If Rust is already installed, run:
git clone https://github.com/dncc/qpick.git && cd qpick
make install
Without Rust installation, run:
git clone https://github.com/dncc/qpick.git && cd qpick
make install/rust
make install
An expected input to build a search index is a directory containing *.gz
files. Each line found in files is indexed as a separate query. A unique ordinal number of the line represents its unique id.
The search index is built in 2 stages, sharding and compilation:
- To shard a test data set from
./test/sample.gz
into 32 shards and store them in the./index
directory, run:
./bin/target/release/qpick shard ./test/sample.gz 32 ./index ""
- To compile shards into a search index and store it in the
./index
directory, run:
./bin/target/release/qpick index ./index 0 32 ./index
Each shard is compiled in parallel. Since it could take a lot of RAM to compile a large number of queries at once (e.g. 5 billion), it is possible to compile only a few shards at the time.
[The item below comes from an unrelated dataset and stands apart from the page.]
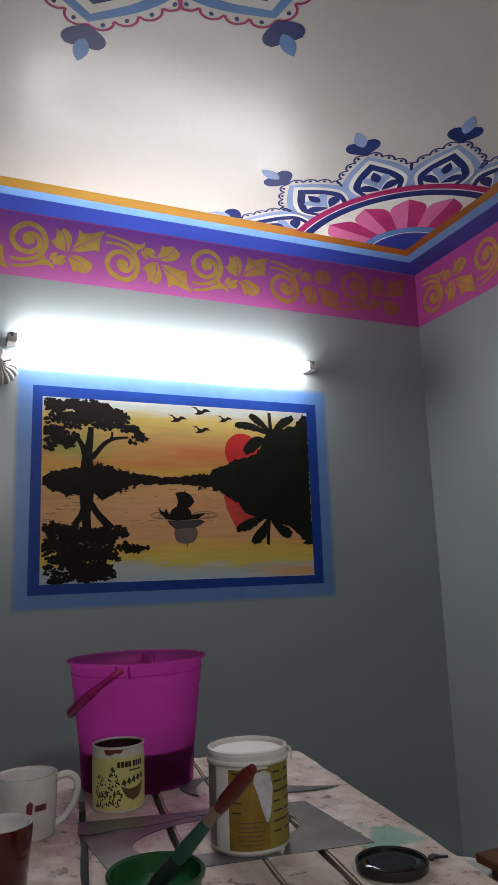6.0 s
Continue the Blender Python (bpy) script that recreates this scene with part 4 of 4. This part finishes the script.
# mugs
def mug(at, rz, label, outer, r0, r1, h, hx):
    ob = thing("mug", at, label, "mug", "mugs on the table", rz=rz)
    prof = ((0, 0.004), (r0 * 0.86, 0.004), (r0 * 0.9, 0.0), (r0, 0.004), (r1, h - 0.004), (r1 - 0.0005, h), (r1 - 0.004, h), (r1 - 0.0055, h - 0.005), (r0 - 0.005, 0.012), (0, 0.010))
    body = part("mug_body", lathe(prof[1:6], 56), outer, ob, shift=False, smooth=True)
    part("mug_inside", lathe((prof[5], prof[6], prof[7], prof[8], prof[9]), 56), MUG_WHITE, ob, "white glazed inside", shift=False, smooth=True)
    pts = curve([(r1 - 0.003, h * 0.86), (r1 + hx * 0.55, h * 0.90), (r1 + hx, h * 0.74), (r1 + hx * 0.85, h * 0.45), (r1 + hx * 0.4, h * 0.22), (r0 - 0.002, h * 0.12)], 6)
    part("mug_handle", sweep([(a, 0, b) for a, b in pts], 0.0058, 10), outer, ob, shift=False, smooth=True)
    return ob


MUG_WHITE = plain("white_glaze", (0.60, 0.59, 0.56), 0.14, coat=0.3)
MUG_RED = plain("maroon_glaze", (0.070, 0.006, 0.006), 0.14, coat=0.4)
m1 = mug((-0.148, -1.295, top_at(-1.295) + 0.001), 2, "white glazed mug with a small red mark", MUG_WHITE, 0.0455, 0.048, 0.0925, 0.033)
part("red_mark", blot_on(0.0468, [(262, 0.043), (272, 0.043), (274, 0.058), (268, 0.062), (262, 0.057)], 0.0008), plain("red_mark", (0.18, 0.015, 0.04)), m1, "dark red logo shape", shift=False)
part("grey_bar", patch_on(0.0474, 0.0474, 0.046, 0.055, 277, 300, 8, 0.0008), plain("brown_mark", (0.11, 0.03, 0.035)), m1, "dark logo bar", shift=False)
m2 = mug((-0.208, -1.520, top_at(-1.520) + 0.001), 170, "maroon mug with white inside and an oval mark", MUG_RED, 0.036, 0.0428, 0.0835, 0.014)
OVAL = [(90 + 22 * math.cos(2 * math.pi * k / 24), 0.058 + 0.019 * math.sin(2 * math.pi * k / 24)) for k in range(24)]
ov = bmesh.new()
vo = []
for s in (1.0, 0.86):
    vo.append([ov.verts.new(((0.0366 + 0.0900 * z2) * math.cos(radians(a2)), (0.0366 + 0.0900 * z2) * math.sin(radians(a2)), z2)) for a2, z2 in ((66 + (a - 90) * s * 1.2, 0.050 + (z - 0.058) * s) for a, z in OVAL)])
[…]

The following command would compile just 5 shards (shards 0, 1, 2, 3 and 4):
./bin/target/release/qpick index ./index 0 5 ./index
Once indexing is completed, searching can be done from the command line:
For instance:
./bin/target/release/qpick get "changing mac os menu bar" 10
gives (with the ./test/sample.gz
data set):
#=> [(0, 0.39147103, "changing mac menu bar"), (1, 0.5766359, "emails menu bar mac os")]
where each result is a tuple, containing:
-
query id,
-
distance from the original query, in the range from 0.0 to 1.0, where zero is the best (the closest) and 1 is the worst (the furthest) result,
-
and query.
Or the same example from python:
from rust_qpick import Qpick
qpick = Qpick("./index")
# lookup with one query
list(qpick.get('changing mac os menu bar', 10))
# => [(0, 0.39147108793258667, 'changing mac menu bar'),
# (1, 0.5766359567642212, 'emails menu bar mac os')]